= What to produce =
Quote the listing below in its entirety, omitting every image.

==*==

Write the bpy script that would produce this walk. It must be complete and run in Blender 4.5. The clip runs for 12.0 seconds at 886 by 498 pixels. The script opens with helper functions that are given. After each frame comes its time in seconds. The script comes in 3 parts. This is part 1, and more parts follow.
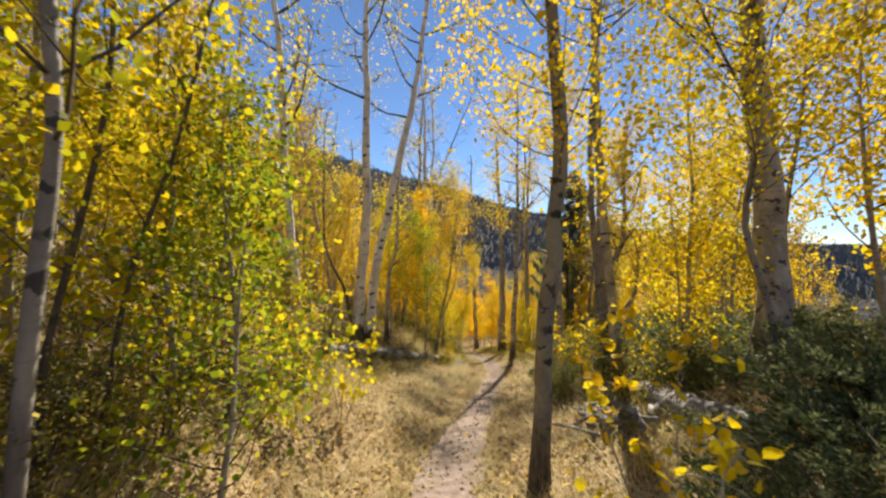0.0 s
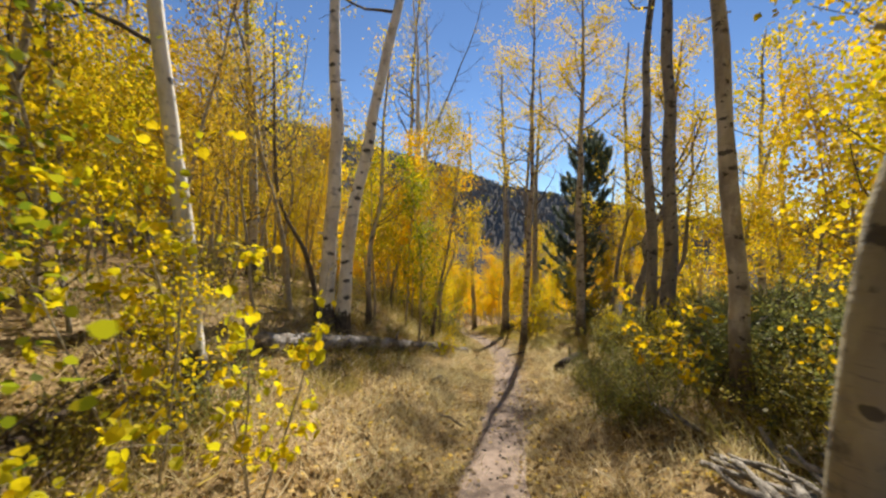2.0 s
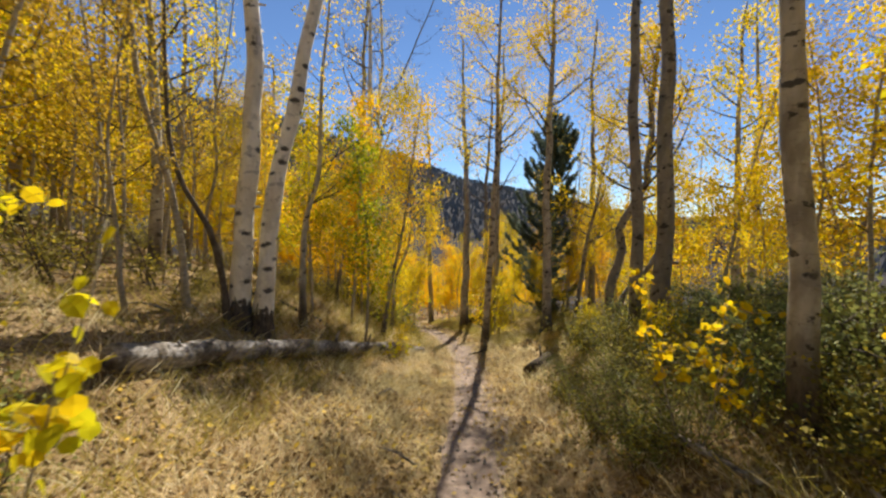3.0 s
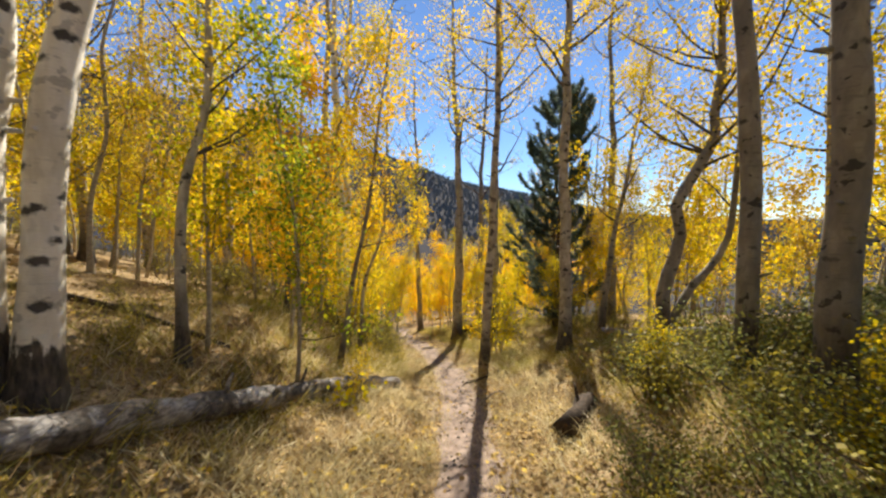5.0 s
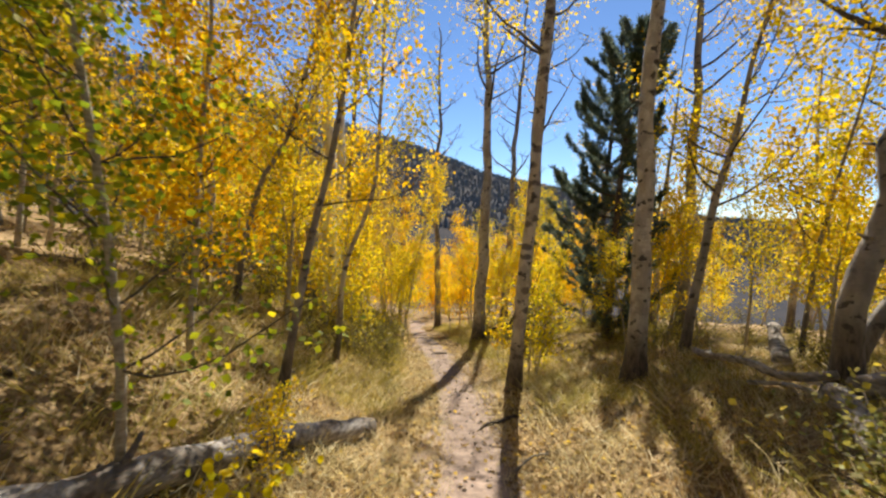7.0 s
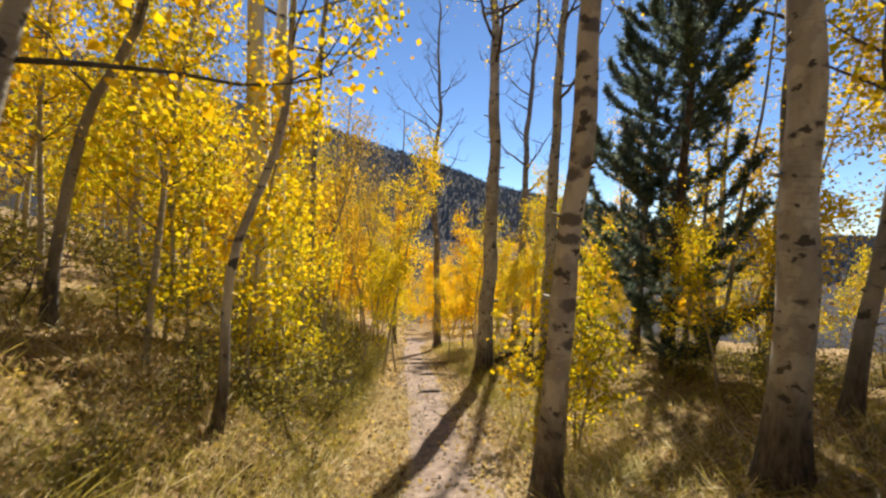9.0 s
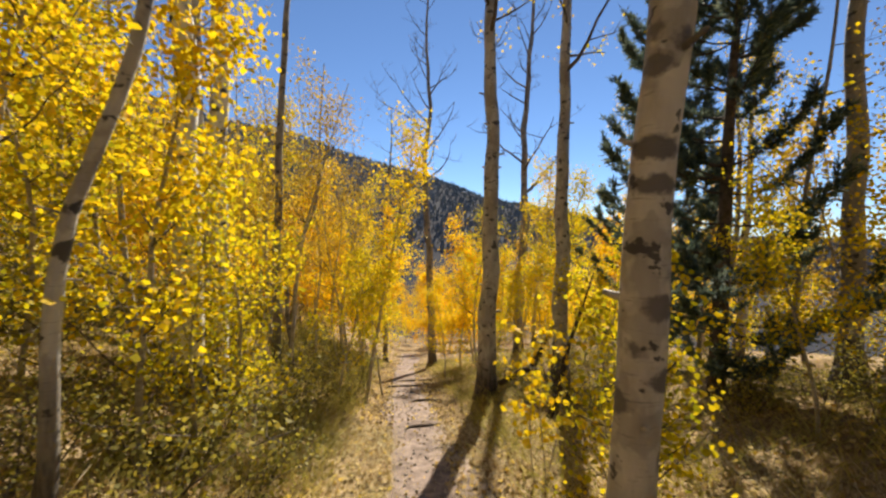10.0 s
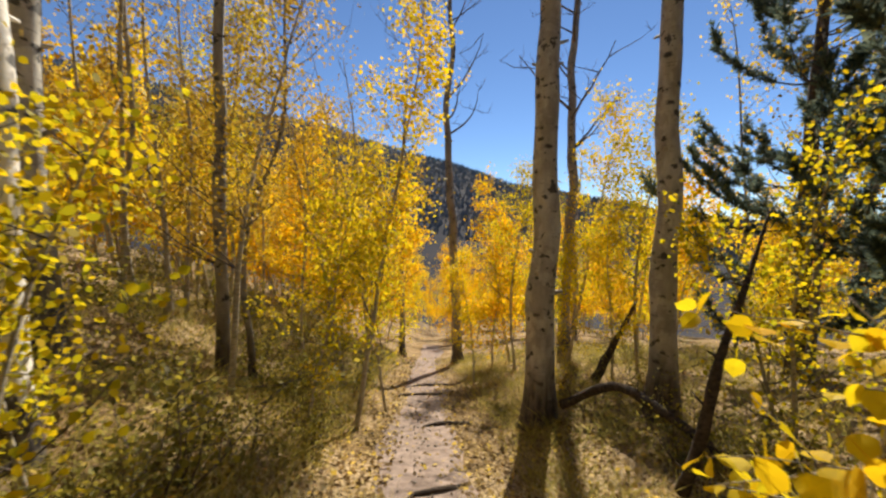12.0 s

==*==

= Reply =
Write the bpy script that would produce this walk. It must be complete and run in Blender 4.5. The clip runs for 12.0 seconds at 886 by 498 pixels. The script opens with helper functions that are given. After each frame comes its time in seconds. The script comes in 3 parts. This is part 1, and more parts follow.
0.0 s
2.0 s
3.0 s
5.0 s
7.0 s
9.0 s
10.0 s
12.0 s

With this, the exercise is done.